By James R. Turner, FAAR, FASLA
My cell phone went dead after it complained of not being connected to anything. This process of dying took about three weeks. It seemed like self-inflicted wounds to me. For example, a pop-up would appear that said, “You are no longer connected to a provider service, emergency calls only.” All my calls are emergencies. For example, “Honey, have you seen my keys?” But seriously, are we being duped? These telephones today are presented as salvation itself and are actually basements full of computing power. Who’s running the show at my house, anyway? It ain’t me. The alternatives, an old-fashioned “land line,” are becoming more and more obsolete. Half the time they don’t work, or the only message you can get through is “my electricity is out,” and that is to a robot. What happened? Of course, you still get to pay them for the service, and somebody else had already notified the robot anyway. You are expendable. Without a doubt.
Well, the other day I went to make an important call. After failure to be able to use the phone because my battery was too low, and a proper charge cable could not be found — I swear, I thought I saw one somewhere! — I resorted to email. What a joke. It took an hour to find the right name for the guy I was trying to reach. People do the damndest things to get recognized by the World Wide Web. Where do they get these names, hang-on-sloopy.jones? A favorite one for myself is idiotturner@gmail.com. Very simple, no? The World Wide Web is properly named, a metaphor for an arachnoid. It’s the work of spiders. They got that right.

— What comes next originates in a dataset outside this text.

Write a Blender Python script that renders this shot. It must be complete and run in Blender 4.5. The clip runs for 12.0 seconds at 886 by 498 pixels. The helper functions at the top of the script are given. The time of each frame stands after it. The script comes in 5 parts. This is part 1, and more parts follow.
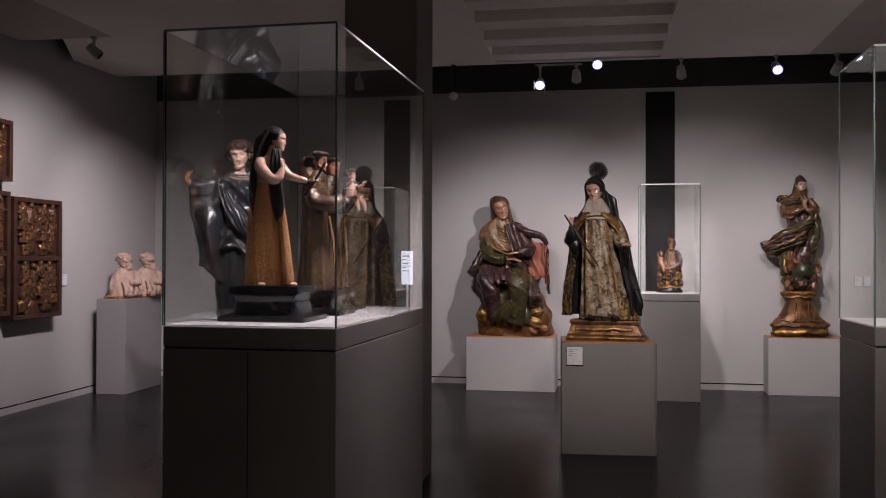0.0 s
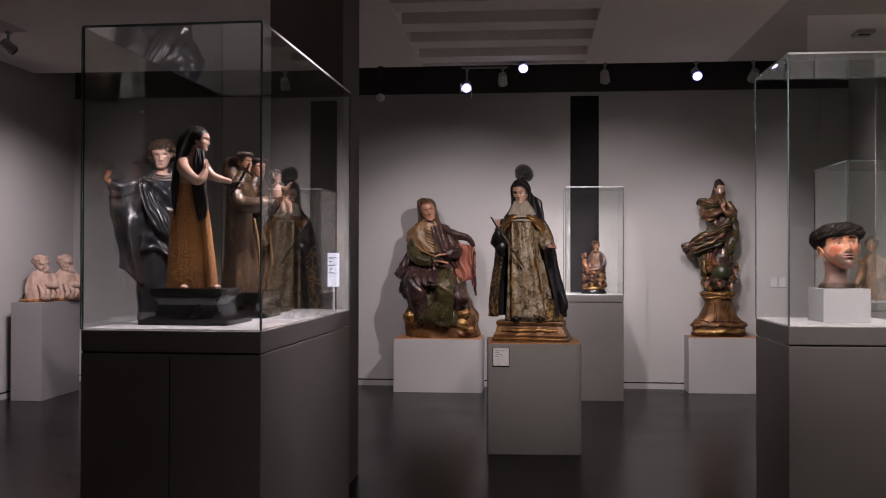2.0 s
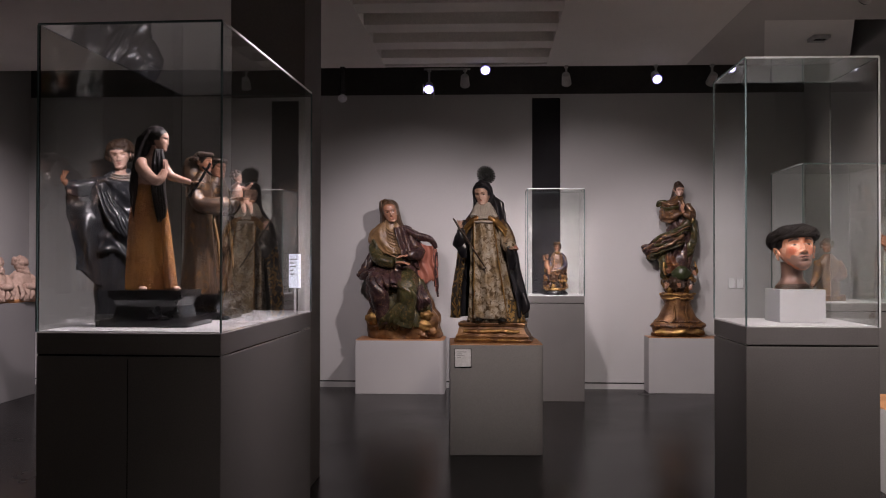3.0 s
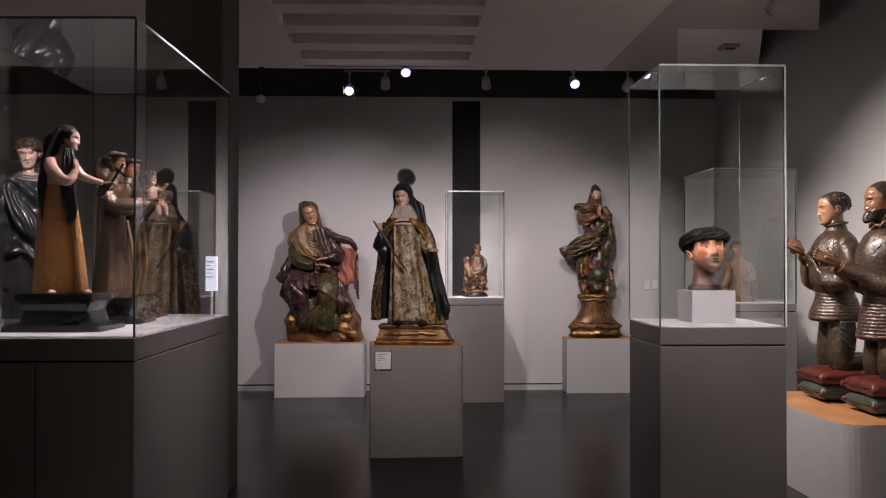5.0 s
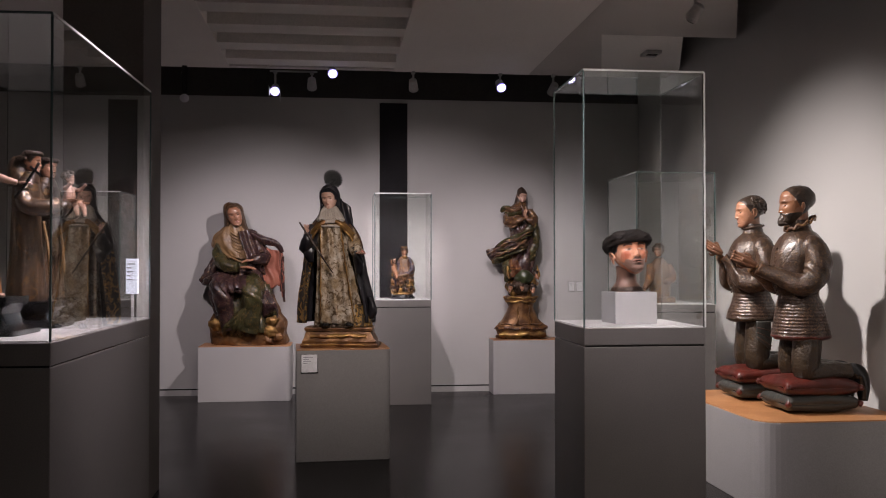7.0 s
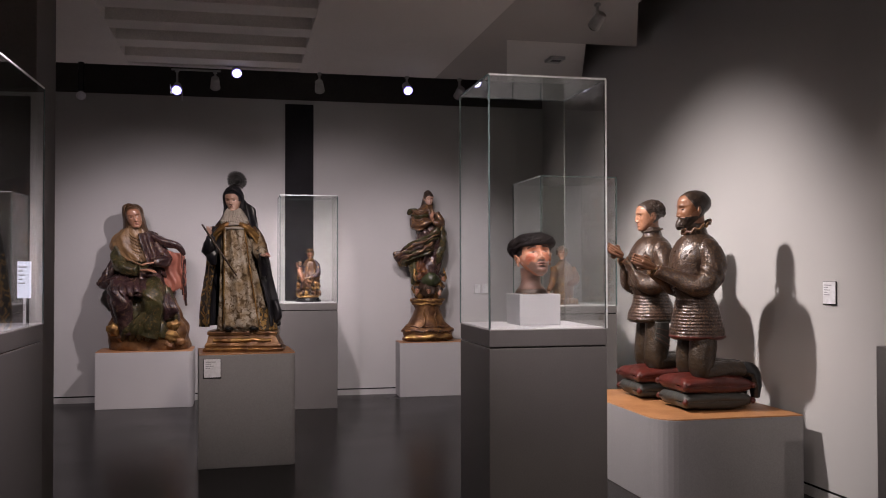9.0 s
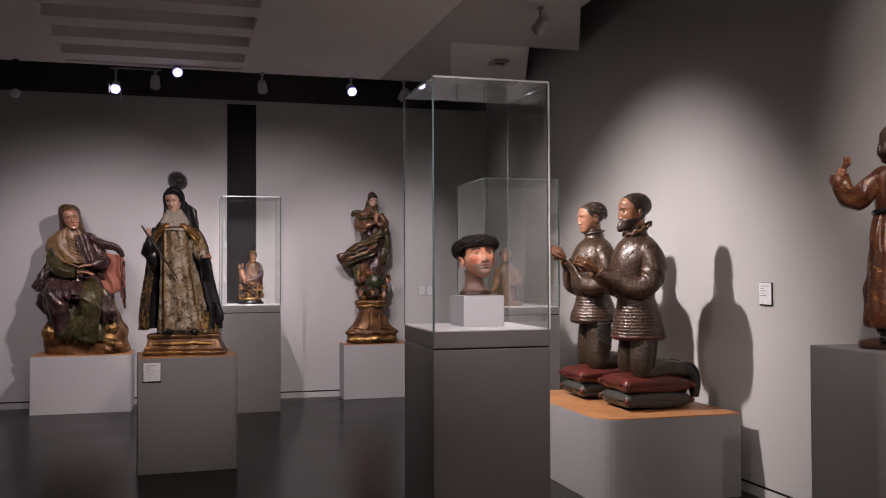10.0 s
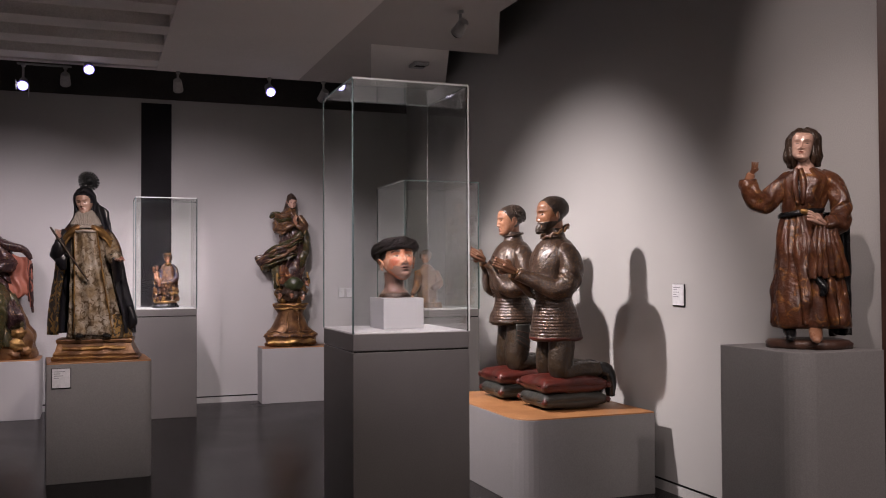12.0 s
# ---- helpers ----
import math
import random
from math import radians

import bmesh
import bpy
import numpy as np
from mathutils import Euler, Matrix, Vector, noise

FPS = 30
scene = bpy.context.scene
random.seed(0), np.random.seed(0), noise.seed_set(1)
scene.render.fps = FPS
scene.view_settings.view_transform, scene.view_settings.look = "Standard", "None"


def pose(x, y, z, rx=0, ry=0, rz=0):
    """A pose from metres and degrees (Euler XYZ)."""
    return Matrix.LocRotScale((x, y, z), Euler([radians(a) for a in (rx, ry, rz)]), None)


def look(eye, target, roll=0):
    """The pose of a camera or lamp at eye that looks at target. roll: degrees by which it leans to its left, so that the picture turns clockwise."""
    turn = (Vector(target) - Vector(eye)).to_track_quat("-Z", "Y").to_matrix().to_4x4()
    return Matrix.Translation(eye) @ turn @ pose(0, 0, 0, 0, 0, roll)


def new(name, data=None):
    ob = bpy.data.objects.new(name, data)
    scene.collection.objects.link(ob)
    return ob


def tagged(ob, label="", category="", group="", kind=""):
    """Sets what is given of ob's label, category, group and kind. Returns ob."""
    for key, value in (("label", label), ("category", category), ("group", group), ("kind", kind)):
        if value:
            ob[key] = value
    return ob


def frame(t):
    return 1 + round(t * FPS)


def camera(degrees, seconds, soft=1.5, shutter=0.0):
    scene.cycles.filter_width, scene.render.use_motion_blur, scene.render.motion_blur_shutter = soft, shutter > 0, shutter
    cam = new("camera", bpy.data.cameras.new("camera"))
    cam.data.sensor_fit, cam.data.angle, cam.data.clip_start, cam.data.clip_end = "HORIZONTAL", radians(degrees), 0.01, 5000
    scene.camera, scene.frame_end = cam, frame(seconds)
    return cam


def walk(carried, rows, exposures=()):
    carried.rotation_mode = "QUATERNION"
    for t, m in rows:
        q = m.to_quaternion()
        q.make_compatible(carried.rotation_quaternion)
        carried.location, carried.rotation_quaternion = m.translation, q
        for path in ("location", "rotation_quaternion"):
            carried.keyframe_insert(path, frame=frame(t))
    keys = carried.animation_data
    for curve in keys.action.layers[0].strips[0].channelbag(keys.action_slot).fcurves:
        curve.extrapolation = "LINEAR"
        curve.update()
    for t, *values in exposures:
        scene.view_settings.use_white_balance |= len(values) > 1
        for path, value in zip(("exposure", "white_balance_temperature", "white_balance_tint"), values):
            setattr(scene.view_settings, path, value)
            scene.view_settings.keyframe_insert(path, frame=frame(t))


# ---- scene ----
# The camera stands on one spot and pans to the right; rows: seconds, drift along x, yaw, pitch, roll
cam = camera(51.02, 12.0, 1.05)
EYE = 1.55
ROWS = [
    (0.0, 0.0000, 9.600, 0.516, -0.134),
    (0.5, 0.0010, 8.419, 0.552, -0.119),
    (1.0, 0.0020, 7.188, 0.588, -0.120),
    (1.5, 0.0029, 6.113, 0.615, -0.088),
    (2.0, 0.0039, 5.128, 0.636, -0.085),
    (2.5, 0.0049, 4.125, 0.673, -0.089),
    (3.0, 0.0059, 2.807, 0.717, -0.091),
    (5.0, 0.0098, -2.076, 0.864, -0.018),
    (5.5, 0.0108, -2.985, 0.890, -0.029),
    (6.0, 0.0118, -4.311, 0.930, -0.018),
    (6.5, 0.0128, -5.502, 0.962, 0.007),
    (8.5, 0.0167, -10.380, 1.100, 0.083),
    (9.0, 0.0177, -12.279, 1.148, 0.103),
    (9.5, 0.0187, -14.146, 1.204, 0.115),
    (10.0, 0.0197, -15.706, 1.246, 0.175),
    (10.5, 0.0206, -17.175, 1.286, 0.188),
    (11.0, 0.0216, -18.567, 1.324, 0.217),
    (11.5, 0.0226, -19.499, 1.354, 0.219),
    (12.0, 0.0236, -20.614, 1.368, 0.263),
]
walk(cam, [(t, pose(x, 0, EYE, 90 + pitch, roll, yaw)) for t, x, yaw, pitch, roll in ROWS], exposures=[(0.0, 0.0, 6500, 10), (6.5, 0.0, 6500, 10), (9.0, 0.0, 6480, 12), (12.0, 0.0, 6445, 14)])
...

Am I wrong about the old-fashioned telephone? It did not require countless batteries that pollute our environment and landfills. There was a time when you simply paid your bill. Result: you made a telephone call. Nowadays you still get to pay your bill. For sure, but you must buy a device which costs more than my first Volkswagen. You then buy the batteries that maintain this amazing thing. Followed by and through your home electric bills, you provide for the device’s electricity, not cheap, then you care for it, like you are some sort of technician. I couldn’t fix an old one, didn’t dare, much less a new one, Holy Cow! Anyway, my bride switched the SIMS card from my deceased phone to hers and put her card in my phone for safe keeping. She is now our IT person.
Meanwhile a storm blew trees down and we were out of real electricity. Ever notice that when you need a cell phone the most, in a real emergency, like needing to know which way to run…clouds move in, and it starts to rain? The phone goes dead. Something to do with towers, clouds and satellites. That reminds me that I need to plug in this laptop or get fussed at by the little bar at the top with all its icons representing a language I somehow missed in elementary school. That’s another story.
Shut my mouth before I go nuts. To tell you how much I miss the big, fat phone books, deliciously full of white pages with everybody in it, their address, and their phone number, and those morbidly obese yellow pages that were totally useful, is to cry tears of super-duper proportions.
I had kept the party’s number that I needed to call on a sticky note. Good luck with finding that. So, I casually asked if my friend in crime, visiting with on another matter, as we do, if he might have the number in his phone? He is very organized. He did. I knew he would, grrrr….and I got it back onto another, second sticky note. Then using my newly-charged wife’s phone, with my SIMS card carefully inserted, I finally called the guy I had originally wanted to call. I got a recording.
Nobody wants to be scammed. But that is a subject for yet another day, “The anxiety associated with the use of the phone today”. A lifelong pal recently lost his house by a mortgage scam done entirely on the cell phone. I hear that setting up semi-device-free communities might be in our future. Lordy, what’s next?